» **Extracted material**:

====

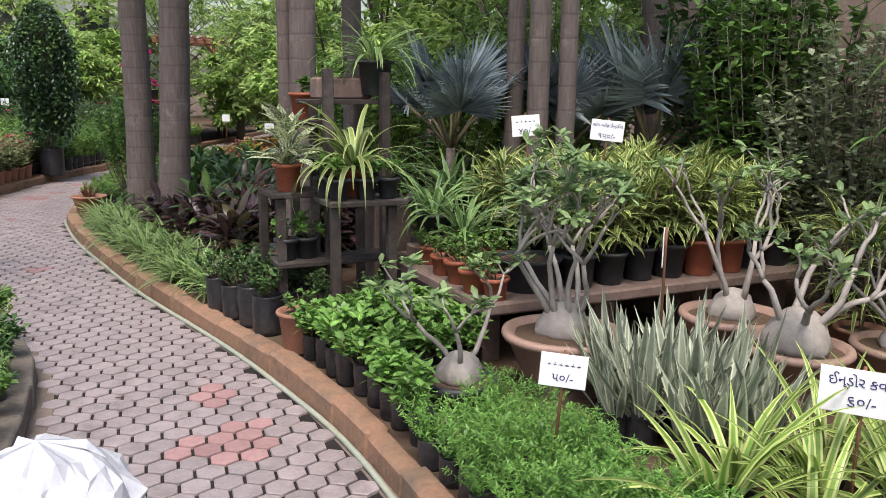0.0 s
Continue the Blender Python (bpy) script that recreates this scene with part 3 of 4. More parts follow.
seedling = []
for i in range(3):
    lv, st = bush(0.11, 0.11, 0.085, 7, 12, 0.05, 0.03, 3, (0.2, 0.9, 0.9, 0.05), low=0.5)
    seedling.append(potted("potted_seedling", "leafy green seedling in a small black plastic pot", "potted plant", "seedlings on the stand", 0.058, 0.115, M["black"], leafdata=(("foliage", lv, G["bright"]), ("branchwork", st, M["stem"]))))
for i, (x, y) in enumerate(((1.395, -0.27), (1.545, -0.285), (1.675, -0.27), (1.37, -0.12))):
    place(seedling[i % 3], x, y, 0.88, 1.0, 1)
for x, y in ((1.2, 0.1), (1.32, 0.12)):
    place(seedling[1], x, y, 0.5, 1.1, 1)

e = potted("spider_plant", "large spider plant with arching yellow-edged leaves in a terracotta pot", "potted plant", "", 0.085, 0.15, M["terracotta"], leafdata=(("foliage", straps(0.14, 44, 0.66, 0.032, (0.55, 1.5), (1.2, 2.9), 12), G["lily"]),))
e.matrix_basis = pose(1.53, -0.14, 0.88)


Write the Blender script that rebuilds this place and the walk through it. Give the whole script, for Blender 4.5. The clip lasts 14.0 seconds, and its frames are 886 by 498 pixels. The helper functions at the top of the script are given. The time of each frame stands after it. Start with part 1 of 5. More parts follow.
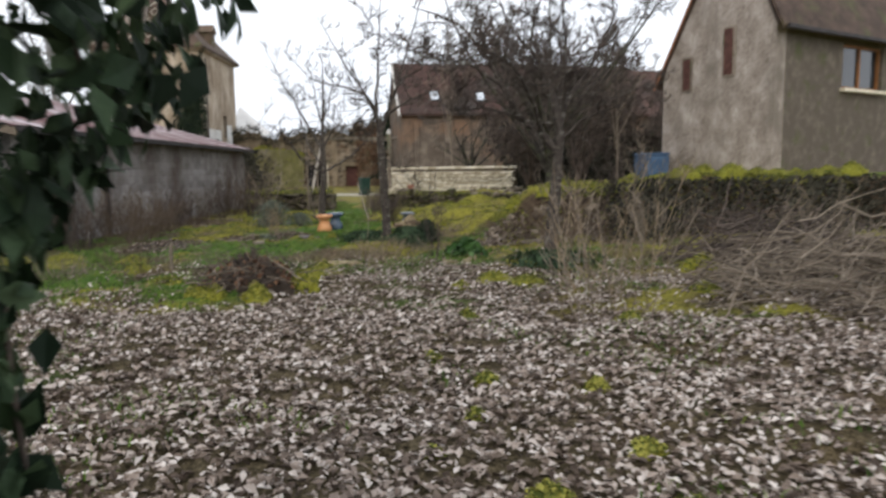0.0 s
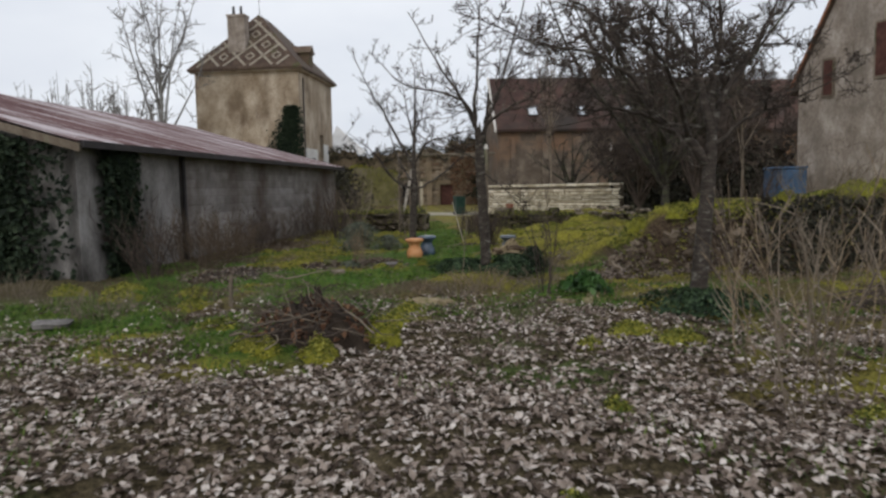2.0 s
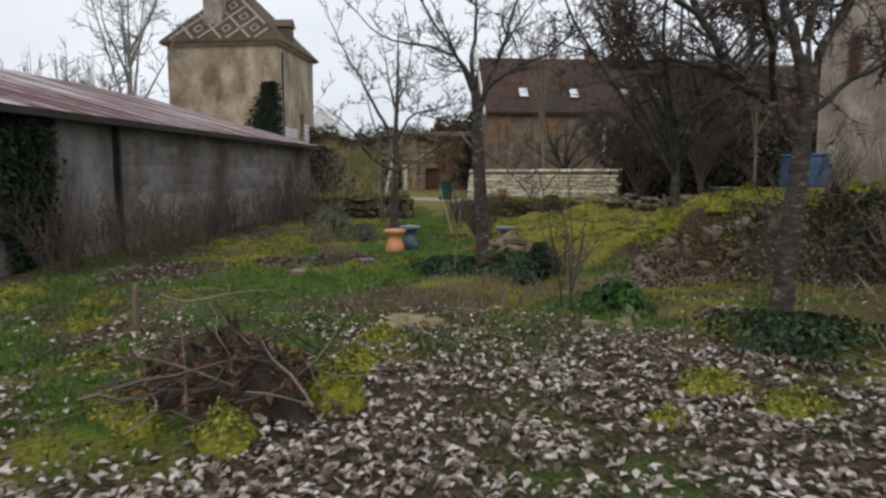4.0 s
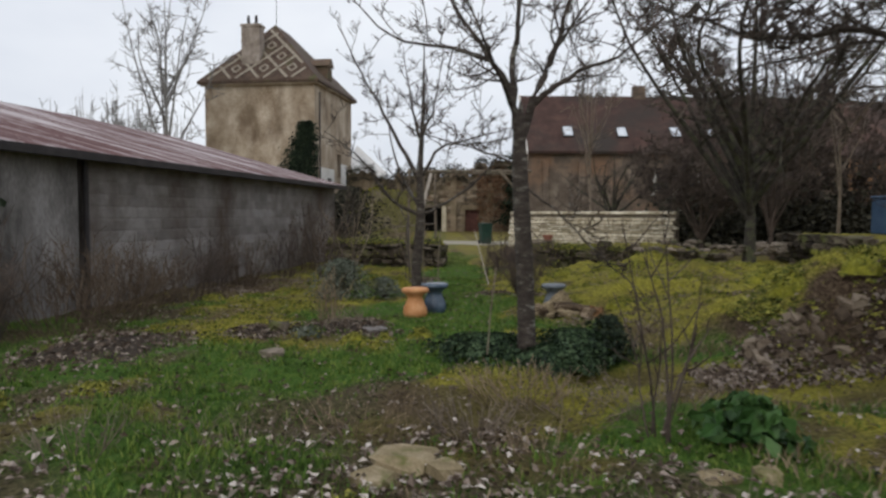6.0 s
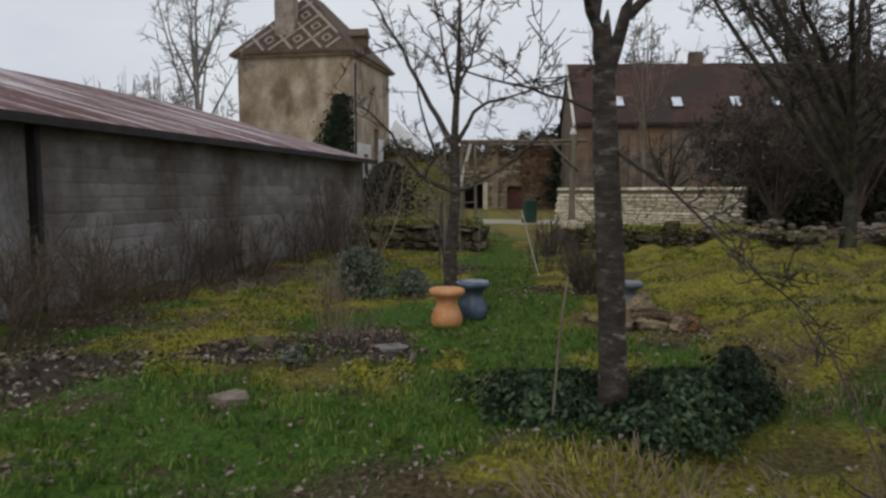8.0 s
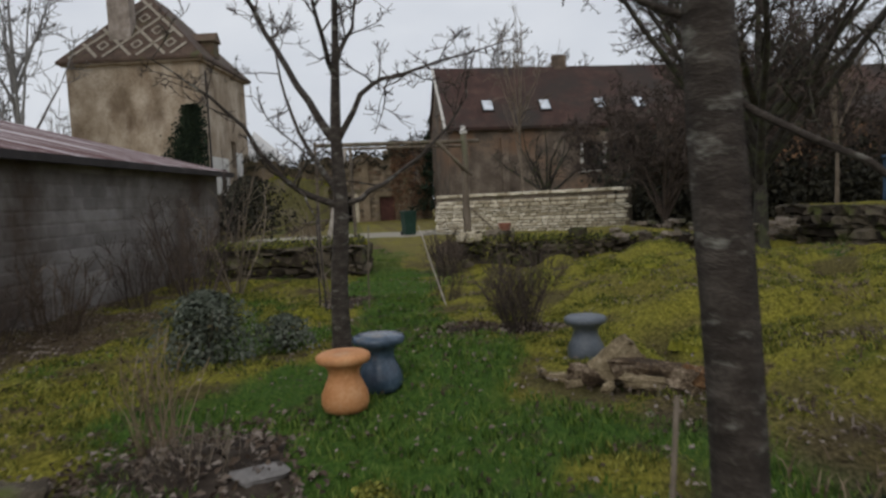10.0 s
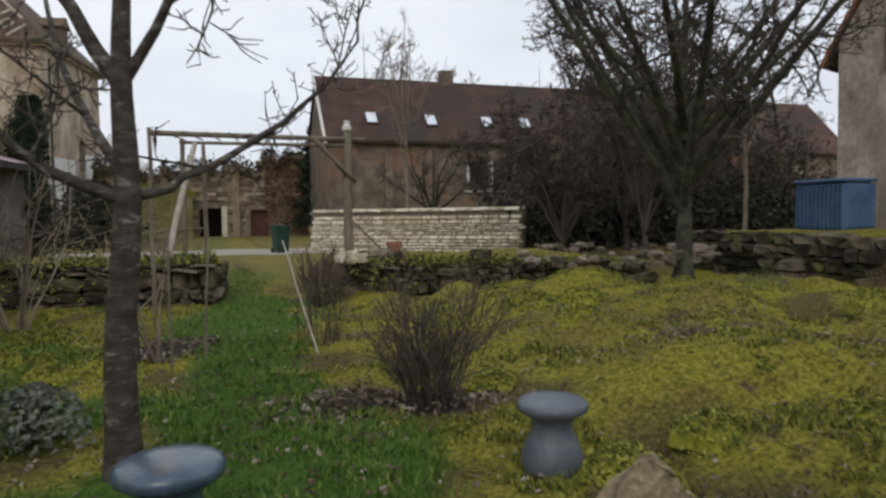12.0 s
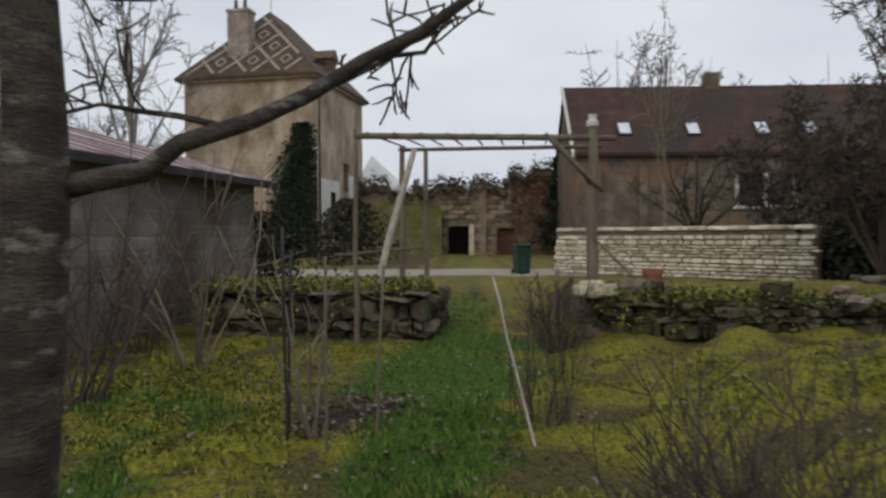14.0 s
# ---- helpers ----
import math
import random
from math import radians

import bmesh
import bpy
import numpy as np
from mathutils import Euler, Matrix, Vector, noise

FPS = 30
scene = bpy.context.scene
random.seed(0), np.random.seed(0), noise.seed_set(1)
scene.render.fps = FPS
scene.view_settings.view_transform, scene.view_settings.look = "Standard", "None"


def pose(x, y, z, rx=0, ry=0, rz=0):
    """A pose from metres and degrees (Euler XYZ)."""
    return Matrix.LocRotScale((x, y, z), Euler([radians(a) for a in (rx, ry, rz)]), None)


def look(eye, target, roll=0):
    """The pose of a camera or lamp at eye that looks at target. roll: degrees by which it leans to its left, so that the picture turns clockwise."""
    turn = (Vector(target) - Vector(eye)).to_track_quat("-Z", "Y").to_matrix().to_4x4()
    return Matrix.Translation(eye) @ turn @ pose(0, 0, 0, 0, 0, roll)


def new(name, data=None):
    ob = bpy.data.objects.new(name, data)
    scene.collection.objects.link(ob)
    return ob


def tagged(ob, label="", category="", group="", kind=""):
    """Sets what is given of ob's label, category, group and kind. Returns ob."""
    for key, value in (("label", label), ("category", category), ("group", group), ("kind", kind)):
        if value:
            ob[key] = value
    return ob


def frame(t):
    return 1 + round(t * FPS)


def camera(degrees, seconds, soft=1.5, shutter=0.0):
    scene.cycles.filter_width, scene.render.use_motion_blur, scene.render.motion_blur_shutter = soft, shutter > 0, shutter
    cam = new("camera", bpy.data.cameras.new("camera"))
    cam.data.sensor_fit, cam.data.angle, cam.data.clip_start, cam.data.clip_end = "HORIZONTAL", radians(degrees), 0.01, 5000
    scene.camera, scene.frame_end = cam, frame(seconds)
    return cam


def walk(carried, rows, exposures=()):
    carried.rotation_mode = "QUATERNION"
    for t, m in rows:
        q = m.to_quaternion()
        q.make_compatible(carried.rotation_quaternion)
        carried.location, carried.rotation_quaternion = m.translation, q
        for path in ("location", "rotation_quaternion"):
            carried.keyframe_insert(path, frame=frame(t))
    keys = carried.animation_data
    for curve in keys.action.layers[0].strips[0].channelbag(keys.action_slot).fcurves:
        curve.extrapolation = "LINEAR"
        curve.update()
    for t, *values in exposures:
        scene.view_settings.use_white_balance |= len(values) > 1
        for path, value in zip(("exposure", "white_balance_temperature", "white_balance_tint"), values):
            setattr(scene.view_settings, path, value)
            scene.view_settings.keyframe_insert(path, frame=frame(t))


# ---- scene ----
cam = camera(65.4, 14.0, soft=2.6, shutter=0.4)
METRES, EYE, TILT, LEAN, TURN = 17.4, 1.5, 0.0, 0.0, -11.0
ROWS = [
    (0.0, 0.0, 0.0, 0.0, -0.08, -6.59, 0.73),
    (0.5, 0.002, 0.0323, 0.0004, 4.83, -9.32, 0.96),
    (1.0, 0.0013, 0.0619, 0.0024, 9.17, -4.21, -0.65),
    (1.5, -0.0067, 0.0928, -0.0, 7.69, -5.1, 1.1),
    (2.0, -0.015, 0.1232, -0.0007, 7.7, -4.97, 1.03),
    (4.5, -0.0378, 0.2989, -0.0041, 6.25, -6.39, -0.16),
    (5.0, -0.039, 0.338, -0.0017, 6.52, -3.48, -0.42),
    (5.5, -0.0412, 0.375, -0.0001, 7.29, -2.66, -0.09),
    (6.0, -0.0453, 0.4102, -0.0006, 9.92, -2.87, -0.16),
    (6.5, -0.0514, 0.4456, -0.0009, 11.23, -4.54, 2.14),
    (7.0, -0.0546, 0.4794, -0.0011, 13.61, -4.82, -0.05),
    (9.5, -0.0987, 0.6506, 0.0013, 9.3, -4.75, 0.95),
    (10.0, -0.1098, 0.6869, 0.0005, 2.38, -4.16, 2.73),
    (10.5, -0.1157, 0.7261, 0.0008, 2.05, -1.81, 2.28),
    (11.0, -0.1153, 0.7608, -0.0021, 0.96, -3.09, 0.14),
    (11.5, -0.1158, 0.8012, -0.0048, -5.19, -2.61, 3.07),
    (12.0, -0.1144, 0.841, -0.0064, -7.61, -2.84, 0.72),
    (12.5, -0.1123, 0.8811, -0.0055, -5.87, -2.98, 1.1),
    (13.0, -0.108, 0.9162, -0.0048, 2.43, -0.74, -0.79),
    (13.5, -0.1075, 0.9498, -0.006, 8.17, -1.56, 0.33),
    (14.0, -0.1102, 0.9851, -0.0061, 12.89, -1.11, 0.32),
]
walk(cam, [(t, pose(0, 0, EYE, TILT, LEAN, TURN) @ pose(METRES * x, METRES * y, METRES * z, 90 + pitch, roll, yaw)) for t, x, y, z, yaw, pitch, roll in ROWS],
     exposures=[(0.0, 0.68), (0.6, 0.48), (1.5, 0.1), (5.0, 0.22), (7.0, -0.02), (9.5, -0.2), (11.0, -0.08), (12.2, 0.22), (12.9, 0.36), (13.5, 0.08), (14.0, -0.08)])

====

» **What is asked**: Reproduce each line word for word and drop the pictures.

» **Response to the exercise**:
0.0 s
Continue the Blender Python (bpy) script that recreates this scene with part 3 of 4. More parts follow.
seedling = []
for i in range(3):
    lv, st = bush(0.11, 0.11, 0.085, 7, 12, 0.05, 0.03, 3, (0.2, 0.9, 0.9, 0.05), low=0.5)
    seedling.append(potted("potted_seedling", "leafy green seedling in a small black plastic pot", "potted plant", "seedlings on the stand", 0.058, 0.115, M["black"], leafdata=(("foliage", lv, G["bright"]), ("branchwork", st, M["stem"]))))
for i, (x, y) in enumerate(((1.395, -0.27), (1.545, -0.285), (1.675, -0.27), (1.37, -0.12))):
    place(seedling[i % 3], x, y, 0.88, 1.0, 1)
for x, y in ((1.2, 0.1), (1.32, 0.12)):
    place(seedling[1], x, y, 0.5, 1.1, 1)

e = potted("spider_plant", "large spider plant with arching yellow-edged leaves in a terracotta pot", "potted plant", "", 0.085, 0.15, M["terracotta"], leafdata=(("foliage", straps(0.14, 44, 0.66, 0.032, (0.55, 1.5), (1.2, 2.9), 12), G["lily"]),))
e.matrix_basis = pose(1.53, -0.14, 0.88)


Write the Blender script that rebuilds this place and the walk through it. Give the whole script, for Blender 4.5. The clip lasts 14.0 seconds, and its frames are 886 by 498 pixels. The helper functions at the top of the script are given. The time of each frame stands after it. Start with part 1 of 5. More parts follow.
0.0 s
2.0 s
4.0 s
6.0 s
8.0 s
10.0 s
12.0 s
14.0 s
# ---- helpers ----
import math
import random
from math import radians

import bmesh
import bpy
import numpy as np
from mathutils import Euler, Matrix, Vector, noise

FPS = 30
scene = bpy.context.scene
random.seed(0), np.random.seed(0), noise.seed_set(1)
scene.render.fps = FPS
scene.view_settings.view_transform, scene.view_settings.look = "Standard", "None"


def pose(x, y, z, rx=0, ry=0, rz=0):
    """A pose from metres and degrees (Euler XYZ)."""
    return Matrix.LocRotScale((x, y, z), Euler([radians(a) for a in (rx, ry, rz)]), None)


def look(eye, target, roll=0):
    """The pose of a camera or lamp at eye that looks at target. roll: degrees by which it leans to its left, so that the picture turns clockwise."""
    turn = (Vector(target) - Vector(eye)).to_track_quat("-Z", "Y").to_matrix().to_4x4()
    return Matrix.Translation(eye) @ turn @ pose(0, 0, 0, 0, 0, roll)


def new(name, data=None):
    ob = bpy.data.objects.new(name, data)
    scene.collection.objects.link(ob)
    return ob


def tagged(ob, label="", category="", group="", kind=""):
    """Sets what is given of ob's label, category, group and kind. Returns ob."""
    for key, value in (("label", label), ("category", category), ("group", group), ("kind", kind)):
        if value:
            ob[key] = value
    return ob


def frame(t):
    return 1 + round(t * FPS)


def camera(degrees, seconds, soft=1.5, shutter=0.0):
    scene.cycles.filter_width, scene.render.use_motion_blur, scene.render.motion_blur_shutter = soft, shutter > 0, shutter
    cam = new("camera", bpy.data.cameras.new("camera"))
    cam.data.sensor_fit, cam.data.angle, cam.data.clip_start, cam.data.clip_end = "HORIZONTAL", radians(degrees), 0.01, 5000
    scene.camera, scene.frame_end = cam, frame(seconds)
    return cam


def walk(carried, rows, exposures=()):
    carried.rotation_mode = "QUATERNION"
    for t, m in rows:
        q = m.to_quaternion()
        q.make_compatible(carried.rotation_quaternion)
        carried.location, carried.rotation_quaternion = m.translation, q
        for path in ("location", "rotation_quaternion"):
            carried.keyframe_insert(path, frame=frame(t))
    keys = carried.animation_data
    for curve in keys.action.layers[0].strips[0].channelbag(keys.action_slot).fcurves:
        curve.extrapolation = "LINEAR"
        curve.update()
    for t, *values in exposures:
        scene.view_settings.use_white_balance |= len(values) > 1
        for path, value in zip(("exposure", "white_balance_temperature", "white_balance_tint"), values):
            setattr(scene.view_settings, path, value)
            scene.view_settings.keyframe_insert(path, frame=frame(t))


# ---- scene ----
cam = camera(65.4, 14.0, soft=2.6, shutter=0.4)
METRES, EYE, TILT, LEAN, TURN = 17.4, 1.5, 0.0, 0.0, -11.0
ROWS = [
    (0.0, 0.0, 0.0, 0.0, -0.08, -6.59, 0.73),
    (0.5, 0.002, 0.0323, 0.0004, 4.83, -9.32, 0.96),
    (1.0, 0.0013, 0.0619, 0.0024, 9.17, -4.21, -0.65),
    (1.5, -0.0067, 0.0928, -0.0, 7.69, -5.1, 1.1),
    (2.0, -0.015, 0.1232, -0.0007, 7.7, -4.97, 1.03),
    (4.5, -0.0378, 0.2989, -0.0041, 6.25, -6.39, -0.16),
    (5.0, -0.039, 0.338, -0.0017, 6.52, -3.48, -0.42),
    (5.5, -0.0412, 0.375, -0.0001, 7.29, -2.66, -0.09),
    (6.0, -0.0453, 0.4102, -0.0006, 9.92, -2.87, -0.16),
    (6.5, -0.0514, 0.4456, -0.0009, 11.23, -4.54, 2.14),
    (7.0, -0.0546, 0.4794, -0.0011, 13.61, -4.82, -0.05),
    (9.5, -0.0987, 0.6506, 0.0013, 9.3, -4.75, 0.95),
    (10.0, -0.1098, 0.6869, 0.0005, 2.38, -4.16, 2.73),
    (10.5, -0.1157, 0.7261, 0.0008, 2.05, -1.81, 2.28),
    (11.0, -0.1153, 0.7608, -0.0021, 0.96, -3.09, 0.14),
    (11.5, -0.1158, 0.8012, -0.0048, -5.19, -2.61, 3.07),
    (12.0, -0.1144, 0.841, -0.0064, -7.61, -2.84, 0.72),
    (12.5, -0.1123, 0.8811, -0.0055, -5.87, -2.98, 1.1),
    (13.0, -0.108, 0.9162, -0.0048, 2.43, -0.74, -0.79),
    (13.5, -0.1075, 0.9498, -0.006, 8.17, -1.56, 0.33),
    (14.0, -0.1102, 0.9851, -0.0061, 12.89, -1.11, 0.32),
]
walk(cam, [(t, pose(0, 0, EYE, TILT, LEAN, TURN) @ pose(METRES * x, METRES * y, METRES * z, 90 + pitch, roll, yaw)) for t, x, y, z, yaw, pitch, roll in ROWS],
     exposures=[(0.0, 0.68), (0.6, 0.48), (1.5, 0.1), (5.0, 0.22), (7.0, -0.02), (9.5, -0.2), (11.0, -0.08), (12.2, 0.22), (12.9, 0.36), (13.5, 0.08), (14.0, -0.08)])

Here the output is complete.